_Task goal_: Only the lines from the one containing "What Blender Python" through the one containing "pose from metres" should be duplicated, exactly as they appear. Pictures are to be left out.
## start Excerpted data
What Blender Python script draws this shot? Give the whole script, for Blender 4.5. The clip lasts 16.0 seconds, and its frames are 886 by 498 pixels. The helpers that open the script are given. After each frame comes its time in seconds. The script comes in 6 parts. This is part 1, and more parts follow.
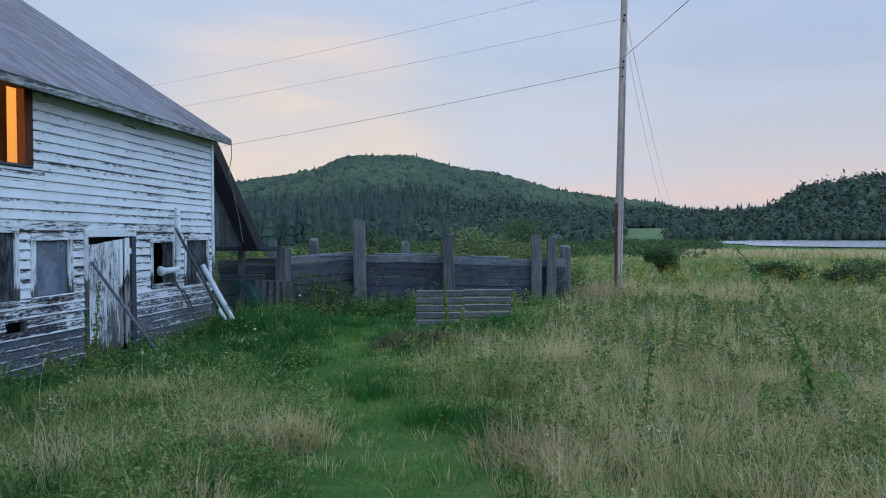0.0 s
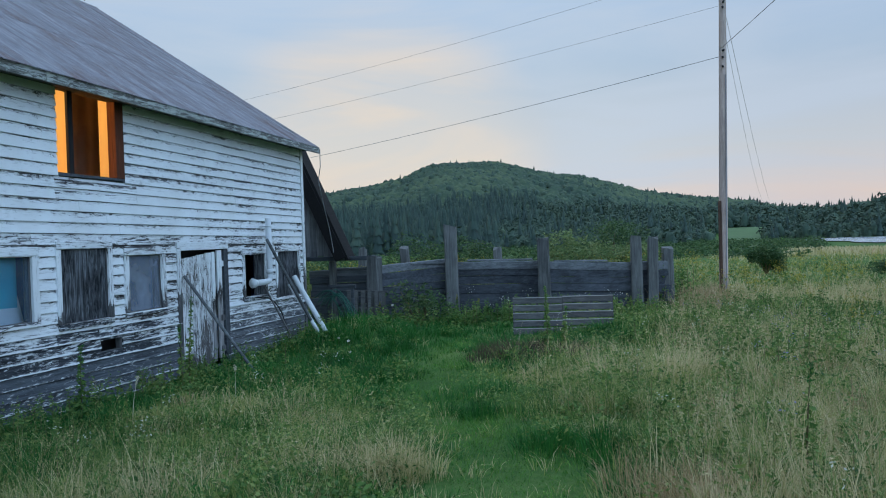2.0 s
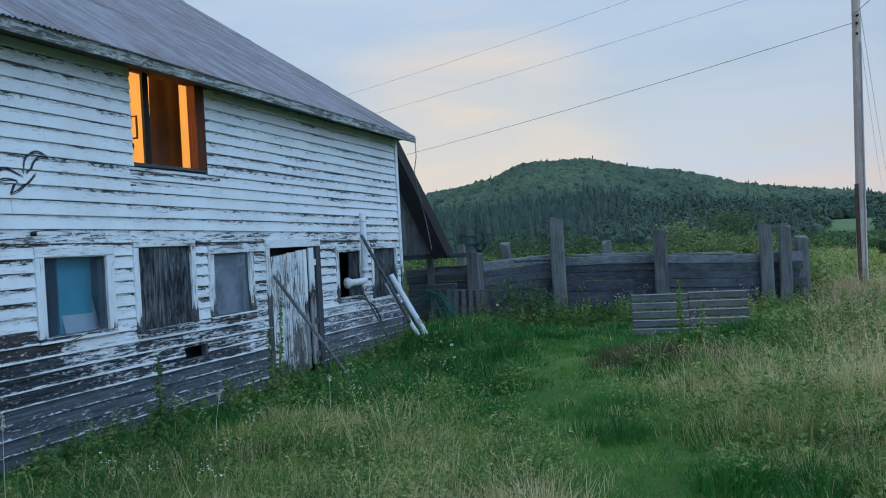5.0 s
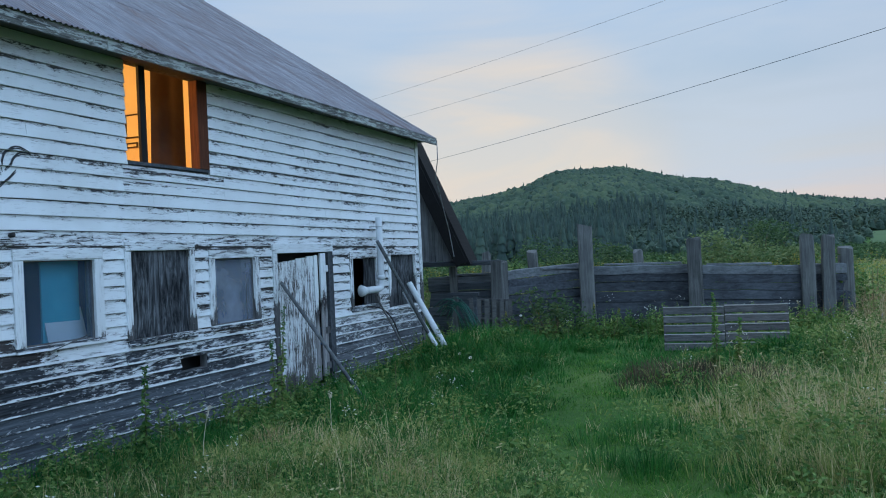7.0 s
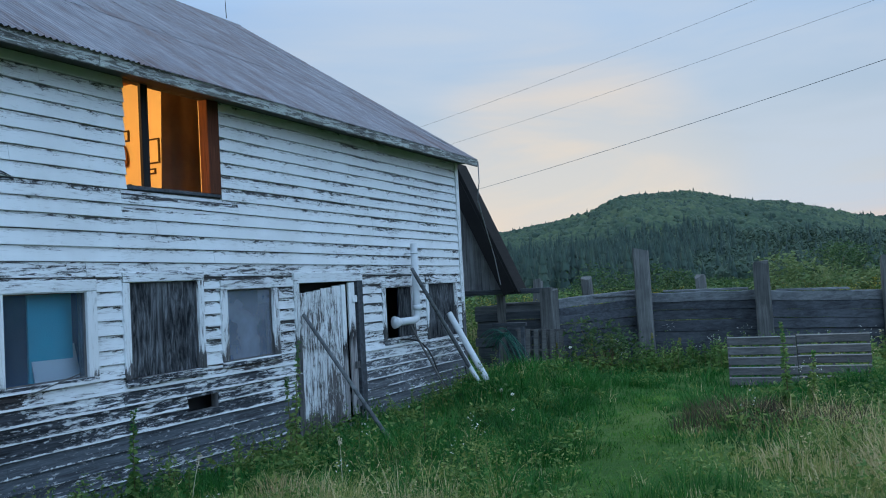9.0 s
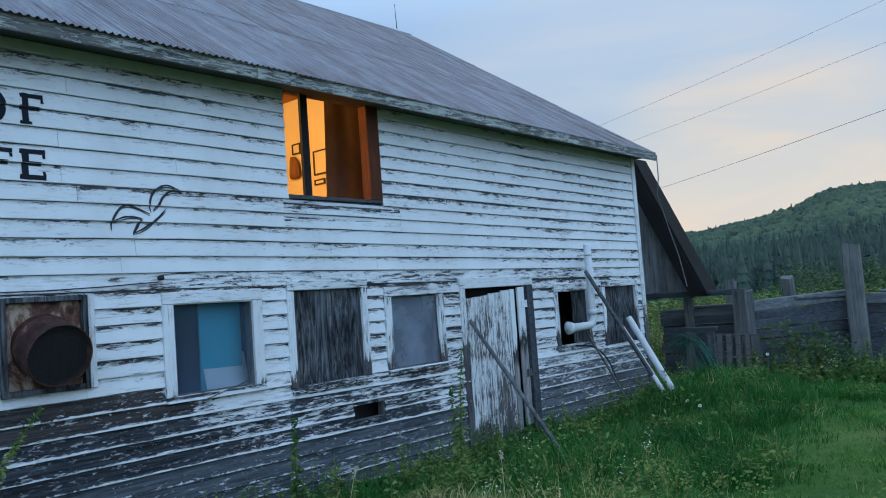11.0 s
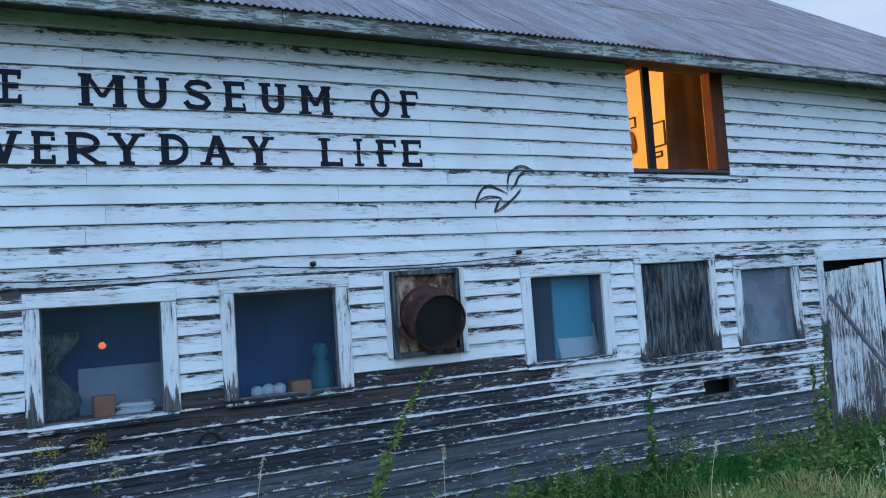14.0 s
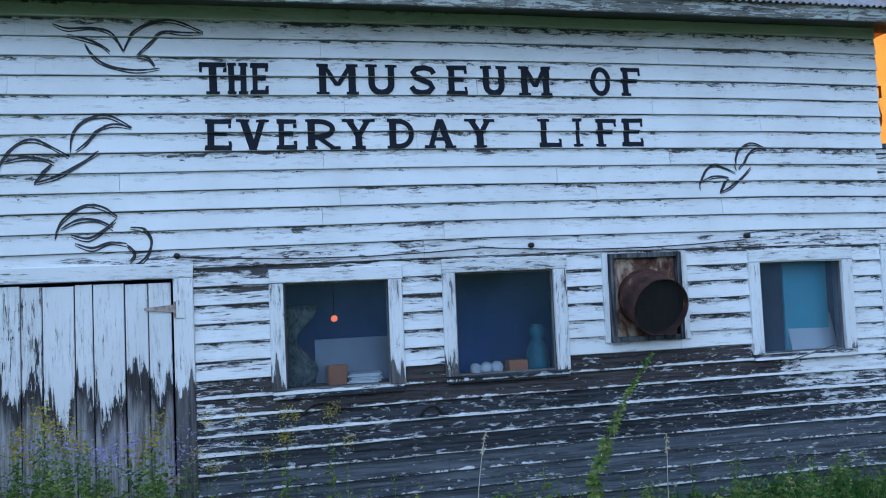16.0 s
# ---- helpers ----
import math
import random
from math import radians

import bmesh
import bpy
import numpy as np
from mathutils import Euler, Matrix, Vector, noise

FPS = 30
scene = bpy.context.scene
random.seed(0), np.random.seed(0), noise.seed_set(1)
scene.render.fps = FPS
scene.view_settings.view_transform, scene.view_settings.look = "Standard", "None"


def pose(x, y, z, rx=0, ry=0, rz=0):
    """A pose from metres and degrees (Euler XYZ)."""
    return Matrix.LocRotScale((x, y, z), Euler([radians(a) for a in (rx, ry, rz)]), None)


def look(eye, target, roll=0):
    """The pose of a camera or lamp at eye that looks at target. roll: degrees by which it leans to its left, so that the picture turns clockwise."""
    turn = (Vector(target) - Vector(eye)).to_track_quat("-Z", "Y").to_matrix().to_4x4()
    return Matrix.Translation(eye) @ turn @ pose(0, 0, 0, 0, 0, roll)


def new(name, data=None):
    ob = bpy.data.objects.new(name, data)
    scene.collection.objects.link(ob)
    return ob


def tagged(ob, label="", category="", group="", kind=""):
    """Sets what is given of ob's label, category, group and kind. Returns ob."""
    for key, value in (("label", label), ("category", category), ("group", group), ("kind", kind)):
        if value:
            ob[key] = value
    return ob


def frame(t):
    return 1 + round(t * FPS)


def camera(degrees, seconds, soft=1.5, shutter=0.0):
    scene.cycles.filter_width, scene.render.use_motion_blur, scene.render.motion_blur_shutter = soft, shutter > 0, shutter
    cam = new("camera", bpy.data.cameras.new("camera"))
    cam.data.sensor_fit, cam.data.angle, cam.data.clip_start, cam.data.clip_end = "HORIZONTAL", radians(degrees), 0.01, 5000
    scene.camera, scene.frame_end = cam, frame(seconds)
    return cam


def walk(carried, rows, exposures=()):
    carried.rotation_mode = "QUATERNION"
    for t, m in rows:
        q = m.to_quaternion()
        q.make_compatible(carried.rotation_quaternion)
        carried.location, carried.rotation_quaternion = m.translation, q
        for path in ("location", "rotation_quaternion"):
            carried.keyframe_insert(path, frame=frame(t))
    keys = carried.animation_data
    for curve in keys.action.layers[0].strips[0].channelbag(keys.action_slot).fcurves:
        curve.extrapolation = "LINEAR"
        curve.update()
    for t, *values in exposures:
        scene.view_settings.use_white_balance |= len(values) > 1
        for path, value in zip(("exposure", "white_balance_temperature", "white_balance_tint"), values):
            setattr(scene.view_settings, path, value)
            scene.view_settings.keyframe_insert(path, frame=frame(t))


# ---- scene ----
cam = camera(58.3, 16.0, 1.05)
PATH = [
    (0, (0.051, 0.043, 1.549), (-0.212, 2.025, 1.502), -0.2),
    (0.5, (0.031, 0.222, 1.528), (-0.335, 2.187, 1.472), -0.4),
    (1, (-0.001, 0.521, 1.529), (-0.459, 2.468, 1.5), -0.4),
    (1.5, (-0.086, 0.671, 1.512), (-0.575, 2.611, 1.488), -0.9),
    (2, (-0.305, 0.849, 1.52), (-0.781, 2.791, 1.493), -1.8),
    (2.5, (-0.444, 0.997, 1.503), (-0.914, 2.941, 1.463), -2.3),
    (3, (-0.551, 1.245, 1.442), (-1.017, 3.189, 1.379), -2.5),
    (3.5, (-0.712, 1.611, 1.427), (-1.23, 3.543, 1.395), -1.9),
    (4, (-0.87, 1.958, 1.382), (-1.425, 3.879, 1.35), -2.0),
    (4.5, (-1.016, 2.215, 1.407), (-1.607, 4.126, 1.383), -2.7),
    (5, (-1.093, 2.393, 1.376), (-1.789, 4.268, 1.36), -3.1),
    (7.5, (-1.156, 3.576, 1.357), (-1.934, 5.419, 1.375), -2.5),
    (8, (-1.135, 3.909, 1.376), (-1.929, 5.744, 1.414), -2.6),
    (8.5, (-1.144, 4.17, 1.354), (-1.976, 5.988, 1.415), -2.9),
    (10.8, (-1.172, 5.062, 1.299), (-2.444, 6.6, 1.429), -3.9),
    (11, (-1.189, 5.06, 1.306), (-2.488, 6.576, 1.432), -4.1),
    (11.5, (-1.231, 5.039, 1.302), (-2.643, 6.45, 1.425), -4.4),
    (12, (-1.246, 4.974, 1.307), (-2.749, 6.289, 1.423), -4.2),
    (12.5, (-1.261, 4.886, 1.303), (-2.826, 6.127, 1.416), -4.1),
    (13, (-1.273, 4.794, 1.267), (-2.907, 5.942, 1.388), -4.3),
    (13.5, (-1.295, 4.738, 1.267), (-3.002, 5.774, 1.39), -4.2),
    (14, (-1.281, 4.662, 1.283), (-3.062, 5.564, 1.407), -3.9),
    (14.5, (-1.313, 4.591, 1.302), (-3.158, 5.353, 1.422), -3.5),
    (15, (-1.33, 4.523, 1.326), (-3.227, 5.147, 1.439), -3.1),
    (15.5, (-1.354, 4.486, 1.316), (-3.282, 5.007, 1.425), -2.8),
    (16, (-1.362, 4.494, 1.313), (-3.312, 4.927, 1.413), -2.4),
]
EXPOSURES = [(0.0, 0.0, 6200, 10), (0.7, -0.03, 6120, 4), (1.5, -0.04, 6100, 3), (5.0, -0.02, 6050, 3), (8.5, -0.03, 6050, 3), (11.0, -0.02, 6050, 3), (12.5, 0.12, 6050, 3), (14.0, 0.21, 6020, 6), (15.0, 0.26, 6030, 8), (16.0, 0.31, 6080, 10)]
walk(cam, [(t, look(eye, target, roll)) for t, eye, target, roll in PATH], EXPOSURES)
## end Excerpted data
## start Excerpted data
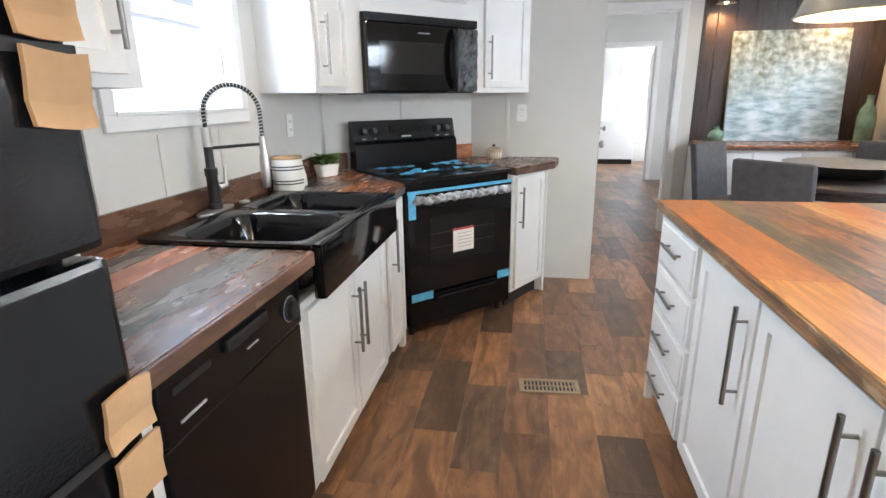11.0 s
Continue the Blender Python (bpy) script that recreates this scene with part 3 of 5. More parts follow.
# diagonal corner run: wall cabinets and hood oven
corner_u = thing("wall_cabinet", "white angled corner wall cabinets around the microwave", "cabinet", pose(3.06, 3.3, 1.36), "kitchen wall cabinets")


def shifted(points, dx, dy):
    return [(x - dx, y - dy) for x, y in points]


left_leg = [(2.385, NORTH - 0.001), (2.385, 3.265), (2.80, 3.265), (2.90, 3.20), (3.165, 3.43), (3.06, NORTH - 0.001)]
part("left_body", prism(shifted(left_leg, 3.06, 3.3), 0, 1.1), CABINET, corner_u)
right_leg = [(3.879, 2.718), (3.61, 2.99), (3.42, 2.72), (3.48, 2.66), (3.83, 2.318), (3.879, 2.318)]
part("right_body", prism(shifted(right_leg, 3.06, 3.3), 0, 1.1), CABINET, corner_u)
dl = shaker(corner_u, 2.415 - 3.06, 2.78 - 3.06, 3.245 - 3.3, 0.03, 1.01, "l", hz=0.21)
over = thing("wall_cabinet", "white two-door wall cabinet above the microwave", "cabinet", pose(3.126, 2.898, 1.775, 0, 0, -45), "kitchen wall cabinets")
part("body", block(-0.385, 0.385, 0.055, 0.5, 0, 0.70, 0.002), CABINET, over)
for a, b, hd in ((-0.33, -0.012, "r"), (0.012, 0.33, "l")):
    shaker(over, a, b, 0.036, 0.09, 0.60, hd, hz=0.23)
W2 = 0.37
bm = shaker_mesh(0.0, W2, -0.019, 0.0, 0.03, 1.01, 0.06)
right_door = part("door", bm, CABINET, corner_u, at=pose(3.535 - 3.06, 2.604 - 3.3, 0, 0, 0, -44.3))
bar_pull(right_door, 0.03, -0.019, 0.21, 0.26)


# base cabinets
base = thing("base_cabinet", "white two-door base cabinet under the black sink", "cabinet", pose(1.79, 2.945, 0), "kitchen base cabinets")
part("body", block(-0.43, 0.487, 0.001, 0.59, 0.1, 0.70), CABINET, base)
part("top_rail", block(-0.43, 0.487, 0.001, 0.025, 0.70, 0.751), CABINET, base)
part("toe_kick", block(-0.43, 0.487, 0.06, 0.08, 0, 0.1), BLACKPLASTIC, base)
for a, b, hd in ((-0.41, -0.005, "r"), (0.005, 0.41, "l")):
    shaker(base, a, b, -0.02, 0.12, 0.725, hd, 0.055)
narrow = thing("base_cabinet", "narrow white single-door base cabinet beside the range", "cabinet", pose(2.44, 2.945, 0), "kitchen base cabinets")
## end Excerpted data
_Solved problem_:
What Blender Python script draws this shot? Give the whole script, for Blender 4.5. The clip lasts 16.0 seconds, and its frames are 886 by 498 pixels. The helpers that open the script are given. After each frame comes its time in seconds. The script comes in 6 parts. This is part 1, and more parts follow.
0.0 s
2.0 s
5.0 s
7.0 s
9.0 s
11.0 s
14.0 s
16.0 s
# ---- helpers ----
import math
import random
from math import radians

import bmesh
import bpy
import numpy as np
from mathutils import Euler, Matrix, Vector, noise

FPS = 30
scene = bpy.context.scene
random.seed(0), np.random.seed(0), noise.seed_set(1)
scene.render.fps = FPS
scene.view_settings.view_transform, scene.view_settings.look = "Standard", "None"


def pose(x, y, z, rx=0, ry=0, rz=0):
    """A pose from metres and degrees (Euler XYZ)."""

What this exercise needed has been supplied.